Winners of 26th annual book collection competition announced

Top row, left to right: graduate student winners Sarah Sobonya and John Gauthier. Bottom row: undergraduate winners Brian Feldman and Lauren Henley.

When Carl Neureuther, a 1940 graduate of Washington University in St. Louis, set up an endowment in 1987 to support library collections, he was also ensuring support for something more: a lifelong love of reading.

He wanted to encourage students to read for pleasure — not just for class — and in addition to growing the University Libraries’ collection of fiction, poetry, and nonfiction, Neureuther’s gift created an annual essay contest that invites students to share stories of their own passion for reading and collecting books.

Twenty-six years later, the results are in for this year’s Neureuther Student Book Collection Essay Competition sponsored by Washington University Libraries. WUSTL students entered their essays into undergraduate and graduate categories, competing for prizes of $1,000 for first place and $500 for second place. Four volunteers recruited from among the faculty of Washington University and the St. Louis community judged the essays.

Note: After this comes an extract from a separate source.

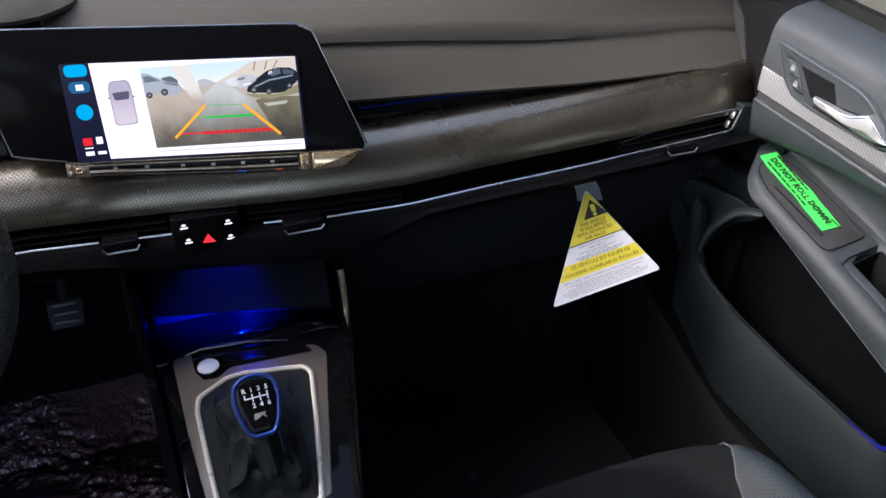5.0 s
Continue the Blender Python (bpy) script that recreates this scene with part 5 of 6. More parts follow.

This year, Sarah Sobonya, a PhD candidate in anthropology in Arts & Sciences, won first place in the graduate category for her essay titled “Keeping Abreast of the Literature.” John Gauthier, a first-year law student, took second place in the graduate category with “Arturo Belano and the Storybook War.”

In the undergraduate category, senior Brian Feldman (philosophy-neuroscience-psychology and classics in Arts & Sciences) won first place for his essay “A Muse for Recollection: On Collecting Ancient Greek Textbooks.” Sophomore Lauren Henley (history in Arts & Sciences) took second place with “Asthmatic and Alone: How Books Became My World.”

The 2013 winning essays, as well as an archive of past ones, are available on the Libraries’ website. An exhibit celebrating the winners’ book collections and essays also is on display in the lobby of Olin Library through early April.